Missing Jet

Missing MH370: French Satellite Images Show Possible Debris


Petty Officer Combat Systems Supervisor Heath Davis on the bridge of HMAS Success keeps a lookout as the ship leaves the port of Fremantle in Western Australia to join the search for missing Malaysia Airlines fight MH370, March 19. The supply ship will use visual lookouts and is equipped with radar and communications equipment to support a coordinated search with other assets within the area.
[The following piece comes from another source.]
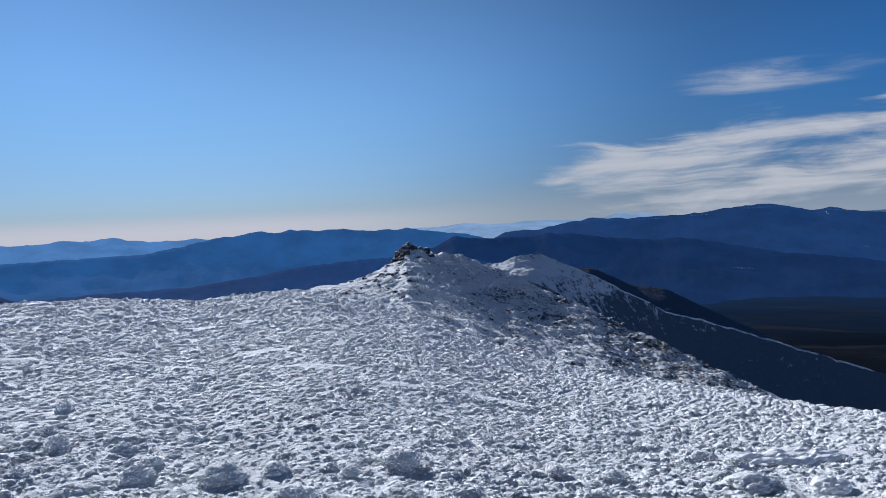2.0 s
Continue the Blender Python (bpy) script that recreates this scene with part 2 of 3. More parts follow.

ABIS JULIANNE CROPLEY / Australian Defene via AFP - Getty Images file

France has new satellite images showing possible debris in southern search zone, Malaysia said Sunday.

“This morning, Malaysia received new satellite images from the French authorities,'' Malaysia's transport ministry said in a statement. "Malaysia immediately relayed these images to the Australian rescue co-ordination center.''

The ministry did not give any other details on the satellite images, but the Australian Maritime Safety Authority said it would soon release the pictures.
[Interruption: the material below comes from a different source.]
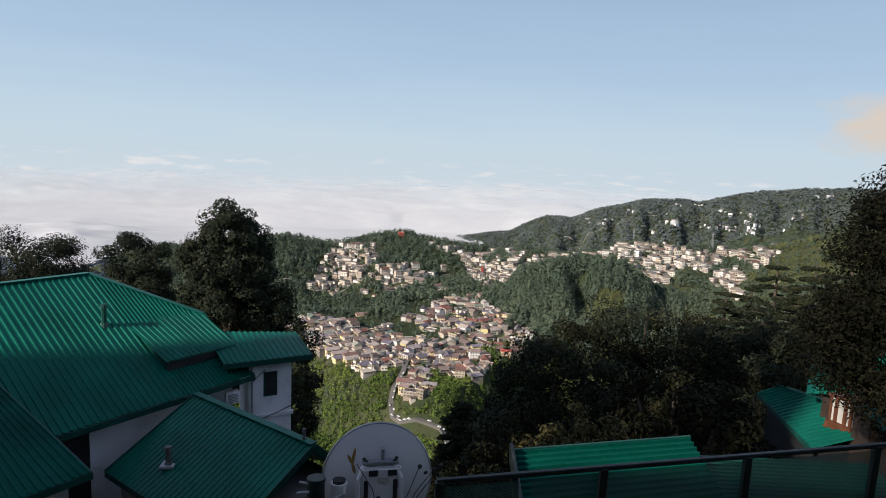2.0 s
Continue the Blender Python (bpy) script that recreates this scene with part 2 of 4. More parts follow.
def land(x, y):
    """Height of the ground; x and y may be arrays."""
    x, y = np.asarray(x, dtype=float), np.asarray(y, dtype=float)
    true_r = np.hypot(x, y) + 1e-6
    r = true_r / FAR
    az = np.degrees(np.arctan2(-x, y))
    ahead = true_r * np.cos(np.radians(np.clip(np.abs(az), 0, 140) * 0.8))
    own = np.interp(ahead, [-400, -60, 4.9, 7.0, 14, 30, 110, 495, 630, 1350, 1950], [60, 8, -3.4, -6.5, -11.5, -18.5, -66, -270, -279, -322, -420])
    k = sorted(EDGE)
    edge = np.interp(az, [a for a, _ in k], [e for _, e in k])
    back = np.interp(az, [-12, -3, 2, 12], [720, 700, 560, 580])
    shelf = -147 - 0.62 * np.maximum(edge - r, 0) - 0.35 * np.maximum(r - back, 0) + 0.02 * (r - 450) - 1.2 * np.maximum(np.abs(az + 4) - 16, 0)
    z = np.maximum(own / FAR, shelf)
    groove = 36 * np.exp(-((az + 18.2 - (r - 580) * 0.012) / 1.0) ** 2) * np.clip((r - 520) / 30, 0, 1) * np.clip((640 - r) / 40, 0, 1)
    for h in (ridge(az, r, 900, HILL_A, 0.27, 0.5), ridge(az, r, 640, HILL_B, 0.50, 0.35) - groove, ridge(az, r, 850, HILL_D, 0.24, 0.4),
              ridge(az, r, 1900, HILL_C, 0.11, 0.4, 60), ridge(az, r, 1400, HILL_F, 0.07, 0.3, 40)):
        z = np.maximum(z, h)
    lump = np.sin(x * 0.031 + 1.3) * np.cos(y * 0.027 + 0.4) * 3.5 + np.sin(x * 0.083 + y * 0.05) * 1.6
    gully = np.sin(az * 1.9 + r * 0.004) * 12 + np.sin(az * 4.3 - r * 0.006 + 1.0) * 7
    far = np.clip((r - 1050) / 250, 0, 1) * np.clip((1840 - r) / 250, 0, 1) * np.clip((-az - 2) / 6, 0, 1)
    return FAR * (z + gully * far) + lump * np.clip((true_r - 180) / 200, 0, 1)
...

The latest lead comes as the international search for Malaysian Airlines Flight MH370 entered its third week, with still no confirmed trace of the Boeing 777 that vanished with 239 people on board.

"This morning, Malaysia received new satellite images from the French authorities showing potential objects in the vicinity of the southern corridor," the Malaysian Transport Ministry said in a statement.

An international air and search resumed Sunday, zeroing in on two areas some approximately 1,500 miles southwest of Perth in an effort to find the object identified by China and other small debris including a wooden pallet spotted by a search plane on Saturday.

"The weather in the southern Indian Ocean is much clearer today than the past couple days, allowing for the full spectrum electronic and visual of search capability," Commander William J. Marks, spokesman for the U.S. 7th Fleet, said in an email, according to Reuters.

Earlier, the commander of an Australian navy ship involved in the search said its crew was “acutely aware” that families are anxious for news. “We see it as our role to do whatever we can to provide them the answers they deserve,” HMAS Success commanding officer Captain Allison Norris said.